"What if everybody on the planet earth understood the General Theory of Relativity?"
A fantastic thought which unfortunately is far from reality. What if we had to make sure that the General Theory of Relativity (GTR) rather than being an exclusive domain of some of the finest minds, is accessible to everyone? It is true that the mathematical machinery behind GTR is formidable, but once the concepts behind the Special Theory of Relativity (STR) and GTR are comprehended it is very difficult to go back to the conventional mode of thinking. If all of us could appreciate just the difference between the inertial and non-inertial frames if nothing else.
      So may be we can try to develop simplified ideas for everyone which allow us to look at things around us just a little differently. We have to keep in mind that we will be addressing a layman audience rather than specialists. People who are not necessarily physicists, but ordinary Joe's like us, accountants, lawyers, engineers, doctors, businessmen, programmers, carpenters, farmers, housewives, children and so on. People who rely more on common sense and who are truly interested in understanding the magic of science and how to incorporate the magic in their daily lives but they can not because science is not accessible.

       One of the problems we encounter immediately is the mathematics required to understand even the most basic of the concepts in the advanced areas of physics such as Quantum Field Theory or String Theory. It takes years of rigorous training for a theoretical or experimental physicist to achieve a minimal proficiency. But those of us not in the field, the magic is limited to popular-level books written by well-meaning physicists or Star-Trek episodes. But does it have to be this way?
        Science and especially physics is a way of life rather than just another difficult discipline. It represents how one thinks about abstract and then connect it to the real world through geometry. That is how two of the most enduring theories, Classical Mechanics by Newton and General Theory of Relativity by Einstein were developed.  The Quantum Field Theory is the combination of the Quantum Mechanics and the Special Theory of Relativity whereas highly regarded String Theory is the combination of the Quantum Mechanics and the General Theory of Relativity. We are still looking for the underlying principle which will tie up all the theories together.

        Most of the theories mentioned so far assume space-time or (t, x, y, z) formulation. Which presents a bit of a problem. How do we know that three spatial axes namely x-axis, y-axis, and z-axis truly converge to a point we call "origin"?  Another important issue is the concept of time. What do we really mean when we make a statement t = 0? Is time absolute or is it specific to the observer? And then how do the origins of Euclidean or non-Euclidean space and that of time converge? Or do they ever?

       It is known to just about everyone that the fastest moving snake moves with the speed of light.
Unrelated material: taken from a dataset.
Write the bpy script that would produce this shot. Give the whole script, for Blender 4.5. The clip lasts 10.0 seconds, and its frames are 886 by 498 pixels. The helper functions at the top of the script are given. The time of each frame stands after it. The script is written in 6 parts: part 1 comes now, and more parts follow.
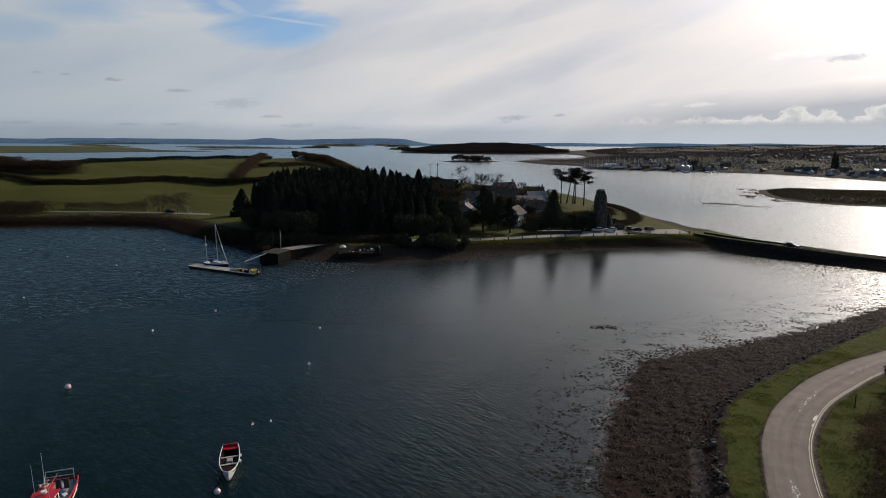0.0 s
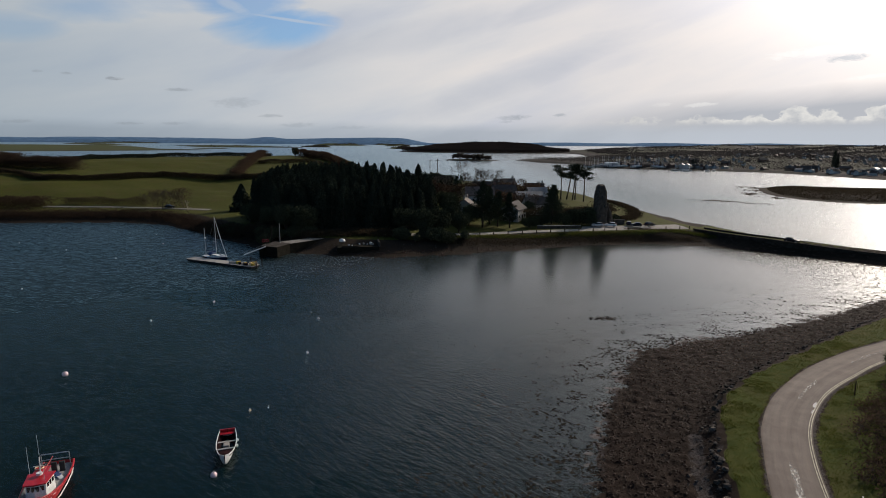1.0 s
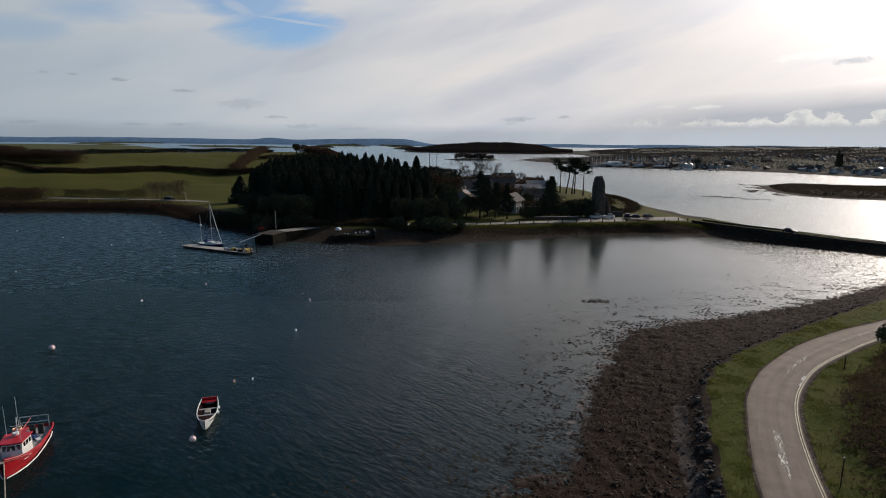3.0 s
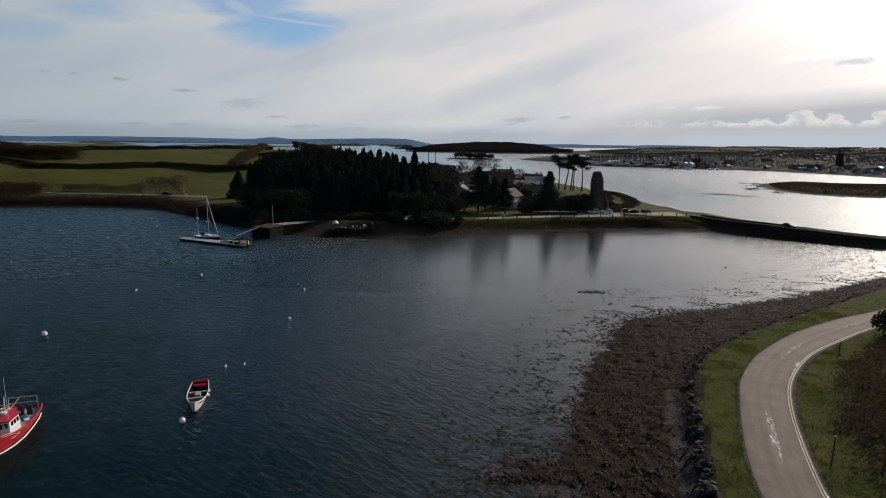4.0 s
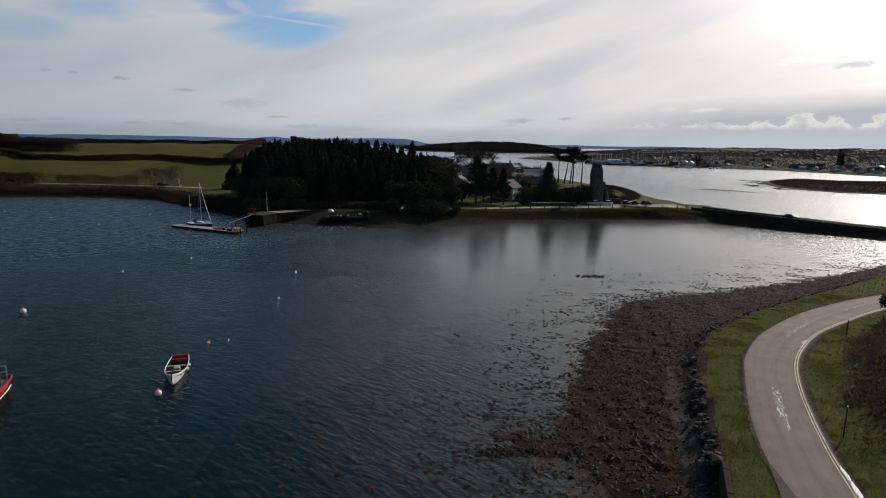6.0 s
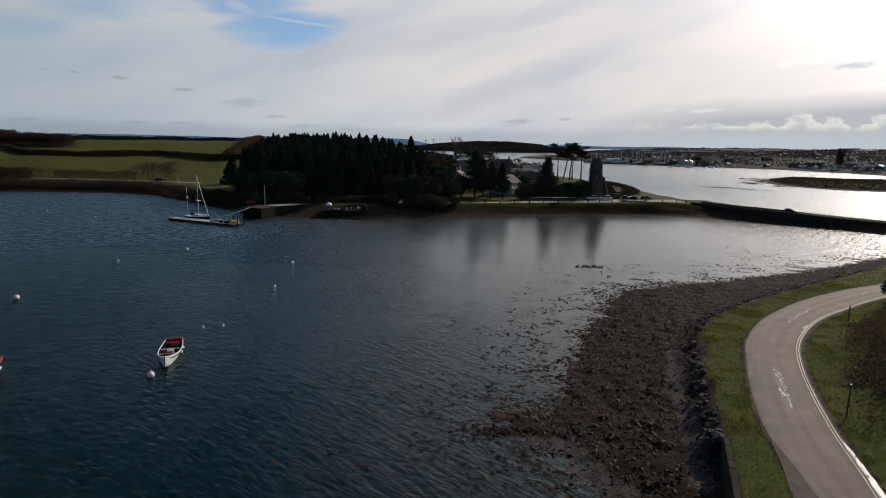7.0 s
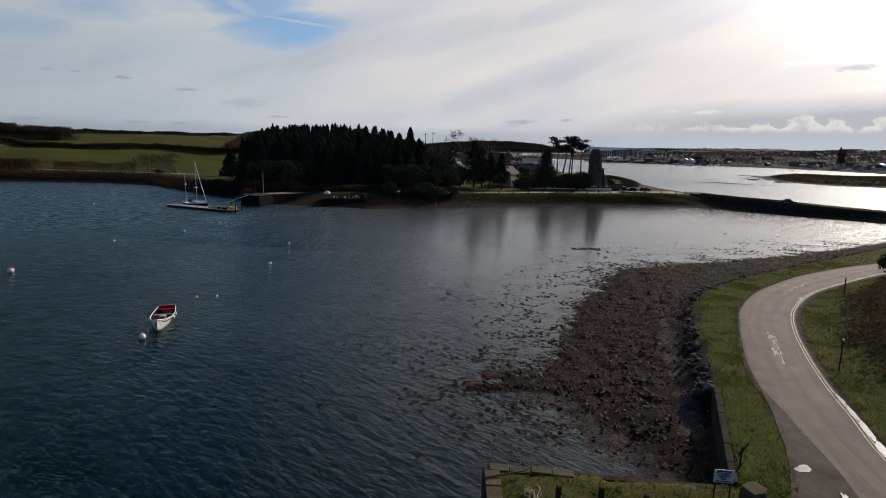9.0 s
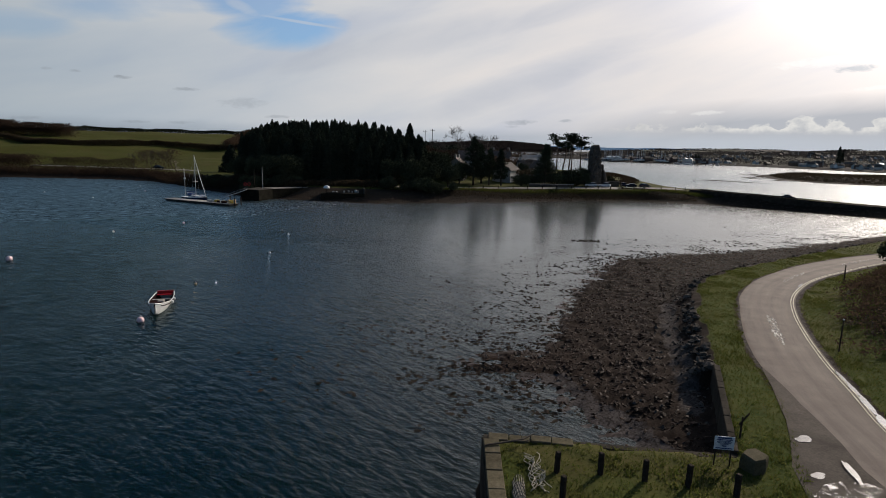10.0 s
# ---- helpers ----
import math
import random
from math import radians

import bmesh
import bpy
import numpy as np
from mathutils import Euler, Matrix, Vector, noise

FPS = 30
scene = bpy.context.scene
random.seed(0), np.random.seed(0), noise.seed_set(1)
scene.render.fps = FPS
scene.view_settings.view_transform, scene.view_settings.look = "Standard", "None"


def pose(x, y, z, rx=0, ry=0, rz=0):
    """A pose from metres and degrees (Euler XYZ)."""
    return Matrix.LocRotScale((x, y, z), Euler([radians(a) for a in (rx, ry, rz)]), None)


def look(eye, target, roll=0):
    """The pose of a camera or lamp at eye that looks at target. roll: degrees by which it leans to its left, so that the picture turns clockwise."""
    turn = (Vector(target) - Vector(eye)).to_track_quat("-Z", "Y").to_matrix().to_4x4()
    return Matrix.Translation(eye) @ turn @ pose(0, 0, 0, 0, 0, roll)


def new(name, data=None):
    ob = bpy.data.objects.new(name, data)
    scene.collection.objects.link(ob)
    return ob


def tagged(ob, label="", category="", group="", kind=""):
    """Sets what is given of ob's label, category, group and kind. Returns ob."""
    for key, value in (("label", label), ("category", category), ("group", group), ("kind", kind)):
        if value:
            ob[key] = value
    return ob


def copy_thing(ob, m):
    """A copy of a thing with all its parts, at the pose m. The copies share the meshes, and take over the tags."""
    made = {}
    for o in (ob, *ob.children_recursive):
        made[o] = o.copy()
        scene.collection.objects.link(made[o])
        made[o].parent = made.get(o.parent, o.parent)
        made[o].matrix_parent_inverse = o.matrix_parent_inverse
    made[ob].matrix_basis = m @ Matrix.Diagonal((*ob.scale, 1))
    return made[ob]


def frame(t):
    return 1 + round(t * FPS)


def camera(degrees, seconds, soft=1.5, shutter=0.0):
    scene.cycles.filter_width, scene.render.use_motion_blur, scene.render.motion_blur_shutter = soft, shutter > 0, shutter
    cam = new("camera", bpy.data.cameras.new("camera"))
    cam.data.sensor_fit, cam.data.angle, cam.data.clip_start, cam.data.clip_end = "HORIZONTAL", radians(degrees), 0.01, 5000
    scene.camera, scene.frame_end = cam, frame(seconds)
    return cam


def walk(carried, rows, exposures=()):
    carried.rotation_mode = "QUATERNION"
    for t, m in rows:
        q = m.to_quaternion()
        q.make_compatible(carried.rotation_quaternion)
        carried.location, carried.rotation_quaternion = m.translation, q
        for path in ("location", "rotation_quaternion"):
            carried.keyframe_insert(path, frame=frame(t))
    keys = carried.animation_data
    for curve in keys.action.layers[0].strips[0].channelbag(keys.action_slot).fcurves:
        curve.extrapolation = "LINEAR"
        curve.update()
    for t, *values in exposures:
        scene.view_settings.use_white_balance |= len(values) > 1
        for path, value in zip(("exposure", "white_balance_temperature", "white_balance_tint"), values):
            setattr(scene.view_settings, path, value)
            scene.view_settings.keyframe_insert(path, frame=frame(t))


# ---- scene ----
cam = camera(76.2, 10.0, 0.9)
PATH = [
    (0, (0.294, -0.597, 34.815), (0.244, 2.349, 34.252), 0.3),
    (0.5, (0.298, -0.634, 34.002), (0.247, 2.311, 33.439), 0.2),
    (1, (0.525, -0.622, 33.09), (0.474, 2.324, 32.525), 0.4),
    (1.5, (0.927, -0.66, 32.16), (0.871, 2.287, 31.598), 0.4),
    (2, (1.494, -0.66, 31.227), (1.434, 2.286, 30.665), 0.5),
    (2.5, (2.147, -0.76, 30.303), (2.08, 2.186, 29.744), 0.5),
    (4, (3.723, -0.903, 27.437), (3.651, 2.045, 26.881), 0.7),
    (4.5, (4.027, -0.498, 26.565), (3.954, 2.448, 26.008), 0.7),
    (5, (4.288, 0.074, 25.537), (4.215, 3.019, 24.981), 0.8),
    (5.5, (4.469, 0.679, 24.622), (4.396, 3.627, 24.069), 0.9),
    (7, (4.825, 1.572, 21.686), (4.758, 4.519, 21.135), 1.1),
    (7.5, (4.929, 1.542, 20.806), (4.862, 4.491, 20.259), 1.1),
    (8, (5.16, 1.4, 19.902), (5.091, 4.348, 19.355), 1.2),
    (8.5, (5.418, 1.273, 19.098), (5.348, 4.223, 18.55), 1.2),
    (9, (5.671, 1.137, 18.245), (5.599, 4.086, 17.697), 1.3),
    (9.5, (5.76, 1.062, 17.466), (5.69, 4.011, 16.922), 1.4),
    (10, (5.716, 0.987, 16.712), (5.647, 3.936, 16.165), 1.4),
]
walk(cam, [(t, look(eye, target, roll)) for t, eye, target, roll in PATH])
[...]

Whether the snake will keep its venom or even its existence at this speed is another issue. But then what moves the slowest, measured or in theory? Is it even important to know it?

       In the following days we will be discussing some of the important issues which fall under the domain of physics but nevertheless affect our day-to-day lives. We will try to develop a description of the physical systems independent of (t, x, y, z) formulation. We will assume that we do not have available to us the powerful mathematical tools, which actually is true as we won't be able to understand them even if these tools were provided to us. We will bring in mathematics as required. The areas of science and engineering we will touch upon at a very elementary level are the information theory, the concept of entropy, quantum and statistical mechanics, topology, geometry and complex variables.
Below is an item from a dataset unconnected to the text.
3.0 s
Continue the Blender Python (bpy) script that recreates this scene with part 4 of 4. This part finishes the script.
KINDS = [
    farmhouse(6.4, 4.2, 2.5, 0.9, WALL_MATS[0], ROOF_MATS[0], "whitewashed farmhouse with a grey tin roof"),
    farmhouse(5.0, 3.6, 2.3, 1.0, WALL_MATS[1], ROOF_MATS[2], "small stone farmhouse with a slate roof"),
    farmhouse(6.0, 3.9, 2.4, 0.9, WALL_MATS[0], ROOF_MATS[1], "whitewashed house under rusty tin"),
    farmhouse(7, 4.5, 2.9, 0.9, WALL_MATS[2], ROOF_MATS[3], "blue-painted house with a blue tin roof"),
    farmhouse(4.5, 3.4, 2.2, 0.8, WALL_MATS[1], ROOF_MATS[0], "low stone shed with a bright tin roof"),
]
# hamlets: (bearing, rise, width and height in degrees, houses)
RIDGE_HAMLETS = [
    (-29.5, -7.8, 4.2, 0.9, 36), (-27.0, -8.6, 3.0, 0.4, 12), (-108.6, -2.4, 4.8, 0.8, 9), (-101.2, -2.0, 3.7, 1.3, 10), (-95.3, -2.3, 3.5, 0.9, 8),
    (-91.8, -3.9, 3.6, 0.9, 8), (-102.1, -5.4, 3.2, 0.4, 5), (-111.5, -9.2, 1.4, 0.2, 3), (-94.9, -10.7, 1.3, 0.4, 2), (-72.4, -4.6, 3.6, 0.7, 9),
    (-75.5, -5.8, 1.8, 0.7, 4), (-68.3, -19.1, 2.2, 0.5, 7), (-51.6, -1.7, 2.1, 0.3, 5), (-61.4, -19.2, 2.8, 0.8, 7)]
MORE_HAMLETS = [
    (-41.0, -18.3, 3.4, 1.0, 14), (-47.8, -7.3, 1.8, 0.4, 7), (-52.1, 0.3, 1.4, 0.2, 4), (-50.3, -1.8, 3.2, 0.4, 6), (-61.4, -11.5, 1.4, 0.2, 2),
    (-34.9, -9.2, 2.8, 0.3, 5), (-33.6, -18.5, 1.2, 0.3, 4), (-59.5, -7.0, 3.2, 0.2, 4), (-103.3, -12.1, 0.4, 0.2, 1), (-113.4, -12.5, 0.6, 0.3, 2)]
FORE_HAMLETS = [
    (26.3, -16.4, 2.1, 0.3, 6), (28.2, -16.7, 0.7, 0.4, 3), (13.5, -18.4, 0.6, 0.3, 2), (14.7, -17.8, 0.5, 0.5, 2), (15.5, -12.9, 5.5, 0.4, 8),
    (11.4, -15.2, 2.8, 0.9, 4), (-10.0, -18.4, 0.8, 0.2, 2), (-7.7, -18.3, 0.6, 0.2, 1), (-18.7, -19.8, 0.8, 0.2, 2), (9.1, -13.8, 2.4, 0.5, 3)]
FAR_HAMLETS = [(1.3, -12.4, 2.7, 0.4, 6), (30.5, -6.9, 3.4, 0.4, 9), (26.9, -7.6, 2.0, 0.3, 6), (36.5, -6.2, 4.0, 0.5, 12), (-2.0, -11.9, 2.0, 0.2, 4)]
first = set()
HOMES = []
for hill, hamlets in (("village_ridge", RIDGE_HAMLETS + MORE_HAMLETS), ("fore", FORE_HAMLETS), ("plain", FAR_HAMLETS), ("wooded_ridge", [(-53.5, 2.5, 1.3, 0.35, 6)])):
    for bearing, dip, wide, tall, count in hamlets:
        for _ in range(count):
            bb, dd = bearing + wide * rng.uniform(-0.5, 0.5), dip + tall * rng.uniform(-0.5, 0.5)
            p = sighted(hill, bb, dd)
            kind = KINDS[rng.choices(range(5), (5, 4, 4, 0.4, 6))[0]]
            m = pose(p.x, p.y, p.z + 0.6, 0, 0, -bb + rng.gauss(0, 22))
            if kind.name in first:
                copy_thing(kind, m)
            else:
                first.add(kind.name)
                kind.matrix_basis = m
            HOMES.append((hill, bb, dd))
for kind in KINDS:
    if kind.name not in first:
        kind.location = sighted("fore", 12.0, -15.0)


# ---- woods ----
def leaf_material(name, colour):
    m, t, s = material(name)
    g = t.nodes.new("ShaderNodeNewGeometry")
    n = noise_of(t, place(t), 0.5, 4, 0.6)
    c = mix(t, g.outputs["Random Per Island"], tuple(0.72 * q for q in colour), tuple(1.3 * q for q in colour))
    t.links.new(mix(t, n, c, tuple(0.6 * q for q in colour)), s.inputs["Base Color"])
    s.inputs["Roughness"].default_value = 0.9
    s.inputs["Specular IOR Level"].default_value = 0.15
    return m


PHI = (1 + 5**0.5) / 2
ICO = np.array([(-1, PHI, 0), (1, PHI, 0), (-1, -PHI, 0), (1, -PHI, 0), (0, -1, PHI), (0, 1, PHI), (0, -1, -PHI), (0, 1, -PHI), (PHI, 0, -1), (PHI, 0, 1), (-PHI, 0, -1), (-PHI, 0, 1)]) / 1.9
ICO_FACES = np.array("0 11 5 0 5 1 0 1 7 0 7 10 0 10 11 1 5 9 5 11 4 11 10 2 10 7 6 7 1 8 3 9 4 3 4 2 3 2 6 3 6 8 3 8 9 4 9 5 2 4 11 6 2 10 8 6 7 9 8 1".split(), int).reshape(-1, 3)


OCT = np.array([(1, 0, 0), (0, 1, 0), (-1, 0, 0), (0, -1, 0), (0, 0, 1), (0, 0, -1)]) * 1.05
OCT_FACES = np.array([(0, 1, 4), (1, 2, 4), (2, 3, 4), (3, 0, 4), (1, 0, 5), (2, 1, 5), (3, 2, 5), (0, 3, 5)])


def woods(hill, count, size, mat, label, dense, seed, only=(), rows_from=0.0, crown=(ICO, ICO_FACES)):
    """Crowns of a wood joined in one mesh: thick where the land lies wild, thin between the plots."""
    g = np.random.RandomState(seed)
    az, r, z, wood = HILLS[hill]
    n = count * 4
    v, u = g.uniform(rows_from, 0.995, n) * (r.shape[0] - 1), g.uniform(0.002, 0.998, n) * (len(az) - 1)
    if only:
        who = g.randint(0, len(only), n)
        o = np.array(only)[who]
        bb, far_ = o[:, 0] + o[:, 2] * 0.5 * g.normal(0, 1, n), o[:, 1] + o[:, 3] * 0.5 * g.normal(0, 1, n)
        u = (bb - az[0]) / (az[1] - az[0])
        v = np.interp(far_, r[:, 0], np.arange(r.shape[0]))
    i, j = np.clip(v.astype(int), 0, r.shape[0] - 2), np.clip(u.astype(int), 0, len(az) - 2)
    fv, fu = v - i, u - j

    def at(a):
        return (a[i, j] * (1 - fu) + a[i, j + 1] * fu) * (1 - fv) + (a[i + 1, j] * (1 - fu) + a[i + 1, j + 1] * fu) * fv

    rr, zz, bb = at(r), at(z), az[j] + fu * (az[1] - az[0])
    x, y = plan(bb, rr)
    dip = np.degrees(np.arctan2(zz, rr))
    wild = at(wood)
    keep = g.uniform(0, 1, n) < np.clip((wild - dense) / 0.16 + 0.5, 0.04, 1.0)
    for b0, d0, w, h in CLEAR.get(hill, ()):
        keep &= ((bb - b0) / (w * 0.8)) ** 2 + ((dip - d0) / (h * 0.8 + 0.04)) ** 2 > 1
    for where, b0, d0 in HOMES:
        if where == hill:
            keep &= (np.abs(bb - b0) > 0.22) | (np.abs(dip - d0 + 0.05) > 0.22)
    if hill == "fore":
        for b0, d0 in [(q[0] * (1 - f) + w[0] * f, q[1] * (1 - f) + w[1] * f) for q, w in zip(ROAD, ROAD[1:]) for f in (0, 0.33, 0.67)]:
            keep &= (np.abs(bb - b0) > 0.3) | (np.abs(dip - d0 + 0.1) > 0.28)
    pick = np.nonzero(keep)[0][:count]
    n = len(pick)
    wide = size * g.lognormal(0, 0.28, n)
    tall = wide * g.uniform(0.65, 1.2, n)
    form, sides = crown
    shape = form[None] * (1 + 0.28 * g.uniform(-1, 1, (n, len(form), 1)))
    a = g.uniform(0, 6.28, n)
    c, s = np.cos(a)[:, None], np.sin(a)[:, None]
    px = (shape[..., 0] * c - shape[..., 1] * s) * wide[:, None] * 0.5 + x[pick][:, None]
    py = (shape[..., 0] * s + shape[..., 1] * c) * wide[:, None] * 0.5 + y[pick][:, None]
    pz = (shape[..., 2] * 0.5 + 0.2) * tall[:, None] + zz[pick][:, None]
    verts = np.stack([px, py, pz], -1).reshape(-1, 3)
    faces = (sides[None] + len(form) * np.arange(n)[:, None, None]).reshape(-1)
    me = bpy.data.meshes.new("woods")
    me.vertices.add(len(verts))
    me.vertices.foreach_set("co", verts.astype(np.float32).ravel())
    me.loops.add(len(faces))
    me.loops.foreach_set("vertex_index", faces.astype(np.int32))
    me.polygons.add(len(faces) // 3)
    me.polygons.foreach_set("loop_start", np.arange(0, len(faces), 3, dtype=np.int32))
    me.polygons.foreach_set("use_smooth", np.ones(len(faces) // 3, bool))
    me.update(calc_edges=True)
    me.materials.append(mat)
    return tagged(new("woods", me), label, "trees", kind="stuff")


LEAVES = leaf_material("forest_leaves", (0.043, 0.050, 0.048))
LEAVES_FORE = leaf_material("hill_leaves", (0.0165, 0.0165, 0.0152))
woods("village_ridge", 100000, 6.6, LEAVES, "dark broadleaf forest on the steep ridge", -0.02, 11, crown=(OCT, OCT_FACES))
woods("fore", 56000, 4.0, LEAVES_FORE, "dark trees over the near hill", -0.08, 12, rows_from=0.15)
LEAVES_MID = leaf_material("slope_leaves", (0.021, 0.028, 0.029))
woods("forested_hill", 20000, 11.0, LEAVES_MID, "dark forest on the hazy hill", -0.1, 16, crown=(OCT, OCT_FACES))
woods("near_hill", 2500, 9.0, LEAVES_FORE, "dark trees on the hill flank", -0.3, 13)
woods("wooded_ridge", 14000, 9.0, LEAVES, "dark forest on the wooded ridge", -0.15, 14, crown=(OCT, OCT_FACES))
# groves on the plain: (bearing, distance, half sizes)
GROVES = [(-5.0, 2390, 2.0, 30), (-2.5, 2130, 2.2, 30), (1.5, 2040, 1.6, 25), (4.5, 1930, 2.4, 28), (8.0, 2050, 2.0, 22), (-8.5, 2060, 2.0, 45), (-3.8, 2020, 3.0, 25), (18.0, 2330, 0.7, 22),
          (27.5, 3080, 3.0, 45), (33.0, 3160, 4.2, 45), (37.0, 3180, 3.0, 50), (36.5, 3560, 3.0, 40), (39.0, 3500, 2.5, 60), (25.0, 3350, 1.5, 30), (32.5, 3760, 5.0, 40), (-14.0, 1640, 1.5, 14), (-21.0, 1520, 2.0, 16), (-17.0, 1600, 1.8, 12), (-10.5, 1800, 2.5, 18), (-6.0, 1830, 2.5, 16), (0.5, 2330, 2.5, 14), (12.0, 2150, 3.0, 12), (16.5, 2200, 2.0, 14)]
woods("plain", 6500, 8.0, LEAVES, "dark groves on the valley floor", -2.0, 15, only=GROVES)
         At this point we will state a basic principle without proof as:

"Every observer moves towards the state with maximum information, the observer can measure."

Please note the emphasis on "can measure". If a state with infinite information is available but the observer can not measure it then the observer can not move towards it, however the observer will stay in orbit. We can think of it in general terms as if information was wealth and if an observer knows about it (i.e. measure it) then the observer will move towards the state which provides the maximum wealth. We did not need physics to figure that part out. That is how the world we live in ticks.

      We will be discussing various concepts with the term "information" used in a rather abstract manner. The information can be later interpreted as energy, a structure, or simply as a binary code depending on the context.

      The thoughts presented on this site represent a work in progress, which was initiated in the year 2010. It is bound to contain errors and multiple instances of "not even wrong", both in concepts and formulations, which are purely author's responsibility due to his own limitations and no one else's. The input from the learned reader is always welcome. As it is said that, "the errors are forgiven, the conclusions are not", we will refrain from drawing conclusions and let the ideas speak for themselves.

- Piyush
    The Frog

"I adhered scrupulously to the precept of that brilliant theoretical physicist, L. Boltzmann,according to whom matters of elegance ought to be left to the tailor and to the cobbler."

- Albert Einstein, "Relativity: The Special and General Theory",1920.

"No doubt everyone appreciates the need for correctness, but perhaps the lay reader may not realize the great importance of SIMPLICITY!"         

- Lillian R. Lieber in "The Einstein's theory of relativity, A trip to the fourth dimension", Holt, Reinhart and Winston, 1966.

"You can't do very good philosophy unless you get you science right. But you can't do science in full self-conscious understanding, unless you realize how much it depends upon philosophical modes of reasoning as well."

- Lawrence Sklar, Space, Time, and Spacetime. University of California Press, 1974.